Il doit être bien clair dans l'esprit de tous que, lorsqu'un secret est levé à l'égard d'une autorité autre que celle qui détient ce secret, l'autorité au bénéfice de laquelle le secret est levé est elle-même tenue au secret. Cela signifie que ce n'est pas parce que l'on communique à ces services que tout devient public.
L'amendement qui a été présenté vise en particulier à déterminer les modalités de délivrance des habilitations, les modalités de désignation des agents habilités et la durée de conservation des documents.
Tel est, monsieur le président, l'objet de l'amendement n° 93.

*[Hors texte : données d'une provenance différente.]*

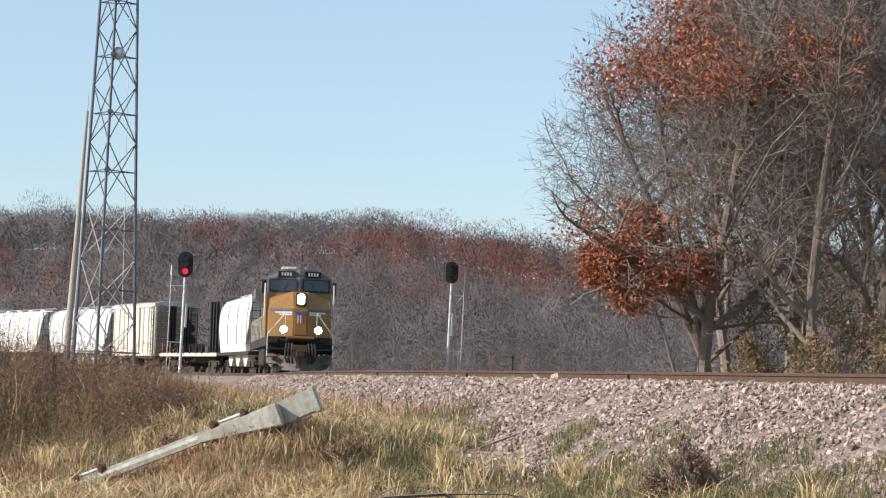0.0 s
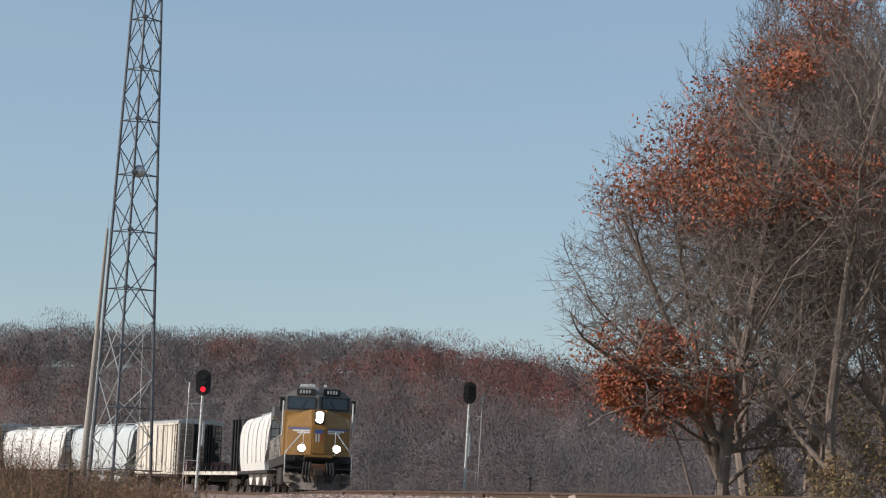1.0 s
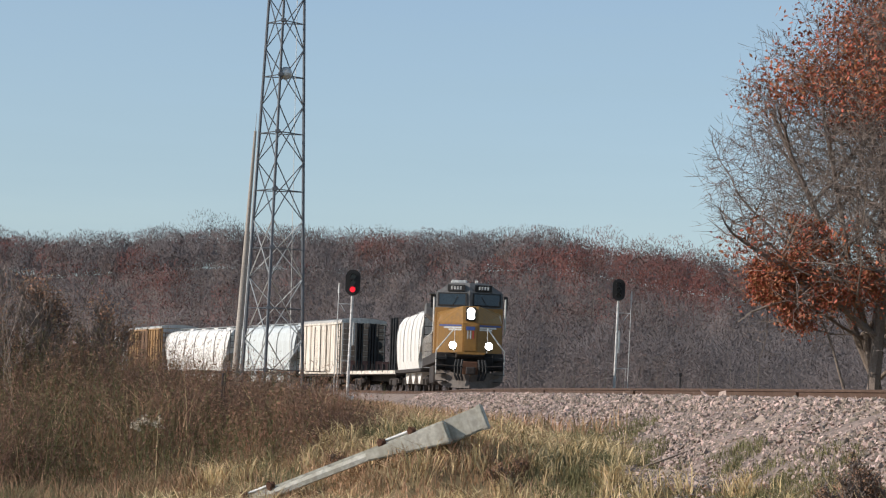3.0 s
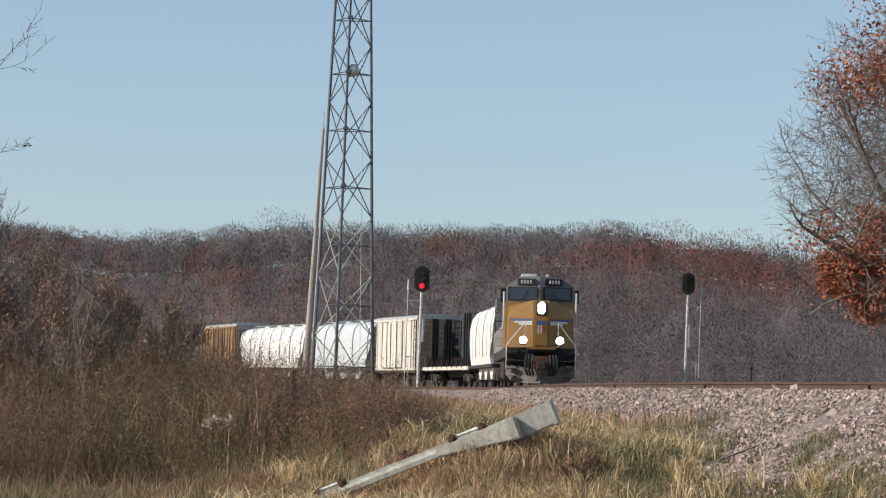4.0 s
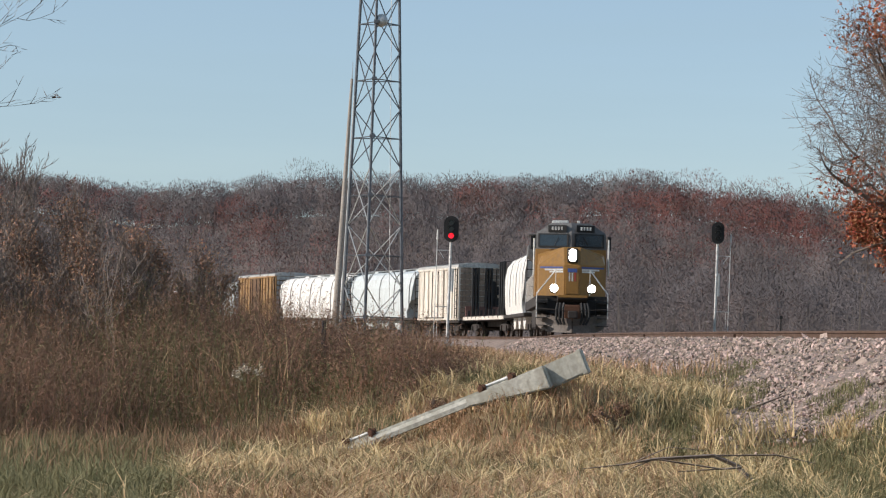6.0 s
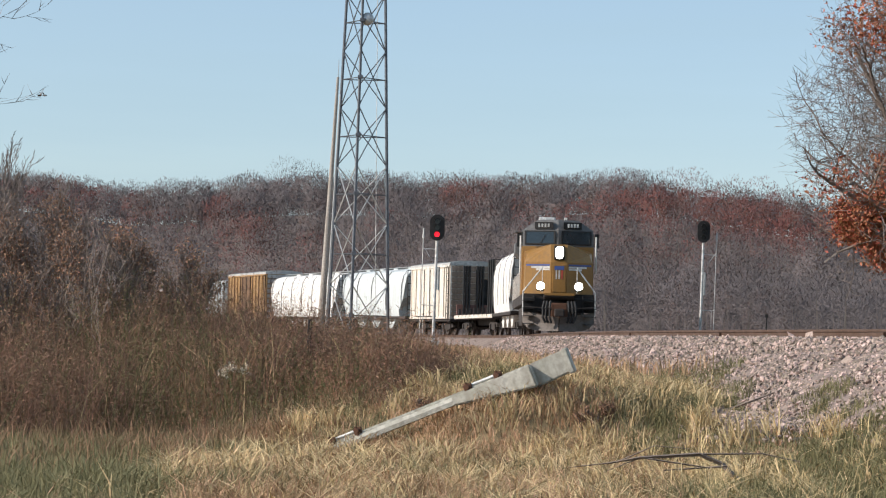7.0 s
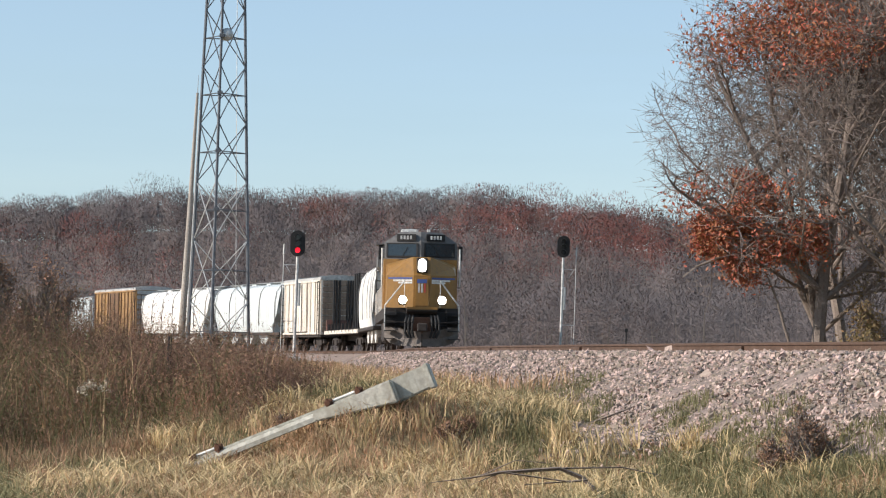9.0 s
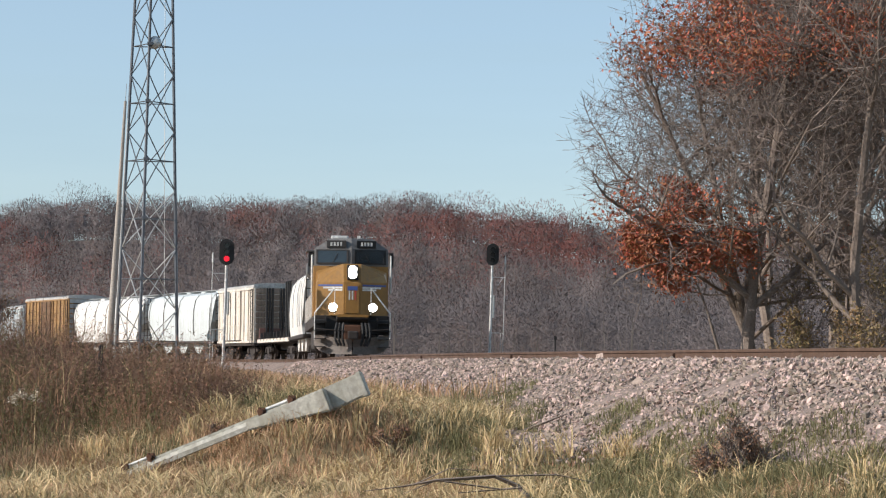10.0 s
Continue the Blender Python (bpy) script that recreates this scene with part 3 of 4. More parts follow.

Il reste à formuler une observation. Jusqu'à présent, les choses se faisaient en bonne entente entre les services fiscaux et les autres services. On se parlait, même si on n'avait pas le droit de le faire, au nom de l'intérêt national. Demain, une difficulté peut se poser du fait de la rédaction de M. Bouvard qui a été reprise sans modification par M. Peyronnet : la communication ne concerne que les « intérêts nationaux essentiels en matière de sécurité et de sûreté de l'État ».
Or je voudrais rappeler que, dans le code pénal, les incriminations en la matière sont beaucoup plus larges et visent les intérêts fondamentaux et essentiels de la nation.
Cela veut dire que, dès lors que la sécurité publique et la sûreté de l'État ne sont pas en cause, on ne pourrait pas communiquer à des services qui enquêtent sur des atteintes graves à nos intérêts, par l'intermédiaire, par exemple, de l'espionnage industriel.
C'est au Gouvernement de voir s'il ne serait pas utile et de bonne précaution d'élargir la formulation et d'inscrire : « les intérêts fondamentaux de la nation ».